Dal punto di vista degli autori è giusto l'atteggiamento di continuare a scrivere sperando di trovarsi davanti un cervello scevro da condizionamenti, aspettative e anticipazioni, anche se ovviamente c'è chi fa tutto il contrario e cerca di sfruttare queste fughe di notizie per fare autopromozione: in campo televisivo per esempio, molti set di serie TV sono blindatissimi e sugli script vige il silenzio più assoluto, ma non è certo un segreto che certe fughe di notizie siano assolutamente controllate e perfino utilizzate per testare eventuali reazioni da parte del fandom. Il caso più bello, e più unico, rimane comunque quello di The Blair Witch project, che, presentato al Sundance Film Festival dopo settimane di tam tam internettiano come un autentico documentario e non un mockumentary, creò reazioni di vero panico in sala e fuori, e conseguentemente divenne uno dei più grandi casi cinematografici di sempre. Peccato che una volta arrivato da noi in sala la notizia del bluff fosse già nota.

La distanza tra l'uscita domestica e quella italiana dei film stranieri è un'ulteriore aggravante per questo "eccesso" d'informazione, ed è anche per questo che il mistero del cinema dalle nostre parti è un gusto quasi perduto e spesso filtrato.

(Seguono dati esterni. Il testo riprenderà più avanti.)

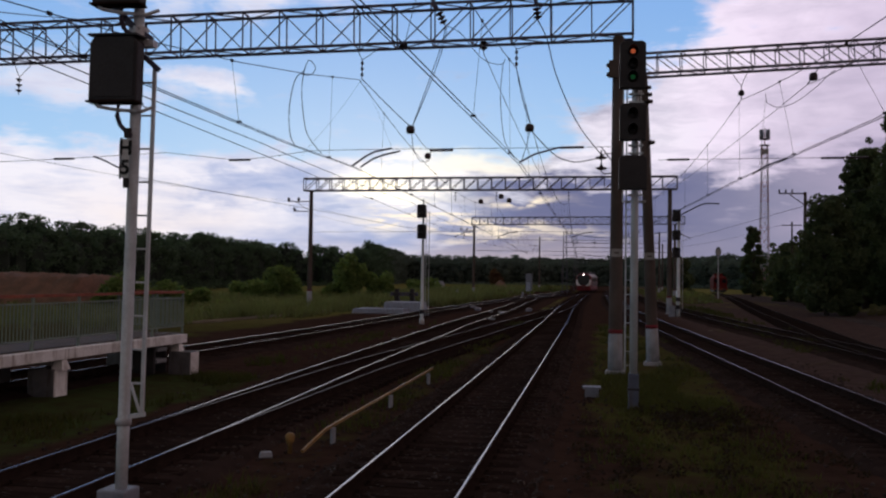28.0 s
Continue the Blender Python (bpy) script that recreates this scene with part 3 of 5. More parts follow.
def column(parent, x, y, top, r0=0.24, r1=0.15, base_h=1.0, mat=None, painted=True, plinth=True, lean=0.0):
    """A tapered concrete pole with a whitewashed foot and a red band."""
    z0 = GROUND_Z - 0.1
    f = lambda z: r0 + (r1 - r0) * (z - z0) / (top - z0)
    c = part("column", Shape().lathe((x, y, 0), [(z0, f(z0)), (base_h, f(base_h)), ((top + base_h) / 2, f((top + base_h) / 2)), (top, r1)], 16), mat or M_COLUMN, parent, smooth=True)
    if painted:
        part("white_foot", Shape().lathe((x, y, 0), [(z0, f(z0) + 0.012), (base_h, f(base_h) + 0.006)], 16), M_WHITEWASH, c, "whitewashed foot of the column", True)
        part("red_band", Shape().lathe((x, y, 0), [(base_h, f(base_h) + 0.012), (base_h + 0.13, f(base_h + 0.13) + 0.012)], 16), M_REDBAND, c, "faded red band", True)
    if plinth:
        part("plinth", Shape().box((x, y, GROUND_Z + 0.03), (0.66, 0.62, 0.2), 0, 0, 0.88), M_WHITEWASH, parent, bevel=0.03)
    c.matrix_basis = Matrix.Translation((x, y, 0)) @ pose(0, 0, 0, 0, lean, 0) @ Matrix.Translation((-x, -y, 0))
    return c


# ---------------------------------------------------------------- tracks
track(LINE_A, -14, 600, "straight main track with bright worn rails on dark ballast", True, (4, 90))
track(LINE_B1, -14, 240, "track that forks over a turnout, rails worn bright", True, (4, 60))
track(LINE_B2, 14.2, 114, "crossover track leading off the turnout to the main track", None, None, False)
track(LINE_C, -14, 240, "outer track beside the meadow with dull bright rails", True, (22, 70), shining=-1)
track(LINE_D, -14, 258, "side track beyond the signal posts, one rail shining", True, (14, 70), shining=1)
track(LINE_E, -14, 320, "rusty siding track with dull dark rails", None, (24, 60))
track(LINE_F, 33.2, 240, "rusty siding branching towards the parked wagon", False, None, False)

# ---------------------------------------------------------------- gantry over the main tracks
g = thing("catenary_gantry", (0, 0, 0), "dark steel lattice gantry beam on a concrete column", "gantry", "catenary gantries")
truss(g, (-34.0, 29.1, 10.05), (1.15, 29.1, 10.5), 0.75, 1.27, 27, M_STEEL, 0.08, 0.042, "N", 0.8)
column(g, 0.69, 29.45, 10.5, 0.22, 0.17)
column(g, -32.5, 29.45, 10.1, 0.27, 0.2)
g = thing("catenary_gantry", (0, 0, 0), "grey steel lattice gantry beam over the sidings on a concrete column", "gantry", "catenary gantries")
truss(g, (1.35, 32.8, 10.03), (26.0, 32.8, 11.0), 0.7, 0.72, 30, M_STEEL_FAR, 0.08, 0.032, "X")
column(g, 2.08, 33.1, 10.1, 0.215, 0.15, lean=-2.4)
column(g, 25.4, 33.1, 10.6, 0.27, 0.2)
g = thing("catenary_gantry", (0, 0, 0), "second grey lattice gantry spanning all the tracks", "gantry", "catenary gantries")
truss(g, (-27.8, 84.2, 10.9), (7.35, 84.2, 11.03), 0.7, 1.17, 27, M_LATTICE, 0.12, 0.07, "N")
column(g, -27.1, 84.5, 10.9, 0.24, 0.18, 1.2)
column(g, 6.72, 84.5, 11.0, 0.24, 0.18, 1.2)
g = thing("catenary_gantry", (0, 0, 0), "third lattice gantry far down the line", "gantry", "catenary gantries")
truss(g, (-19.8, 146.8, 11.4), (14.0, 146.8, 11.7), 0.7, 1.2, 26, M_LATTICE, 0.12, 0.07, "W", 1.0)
column(g, -19.4, 147.1, 11.4, 0.24, 0.18, 1.2)
column(g, 12.5, 147.1, 11.7, 0.24, 0.18, 1.2)
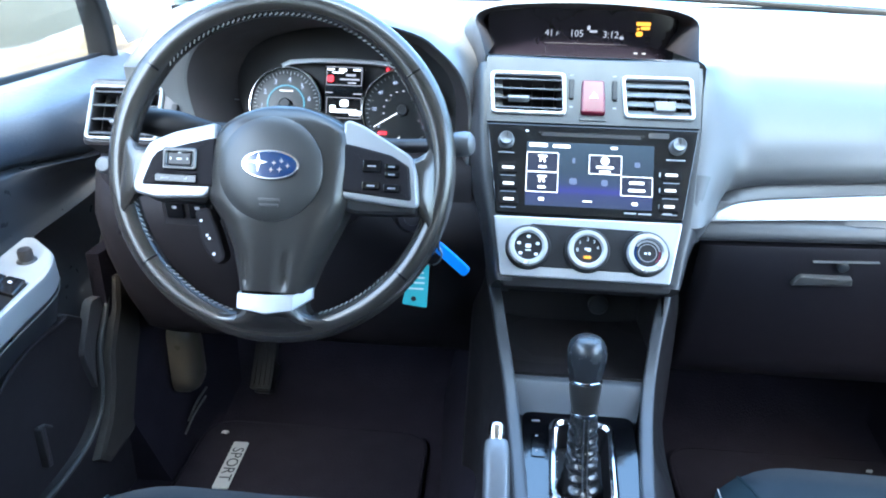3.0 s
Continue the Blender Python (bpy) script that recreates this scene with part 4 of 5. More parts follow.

Accontentiamoci quindi dei festival - belli o brutti che siano, nel nostro paese di certo non mancano - e godiamoceli fino in fondo, magari lasciandoci alle spalle insieme ad aspettative ed anticipazioni anche le immancabili polemiche, e mettiamoci seduti in poltrona, in silenzio e trepidazione, in attesa di una nuova magica e misteriosa proiezione.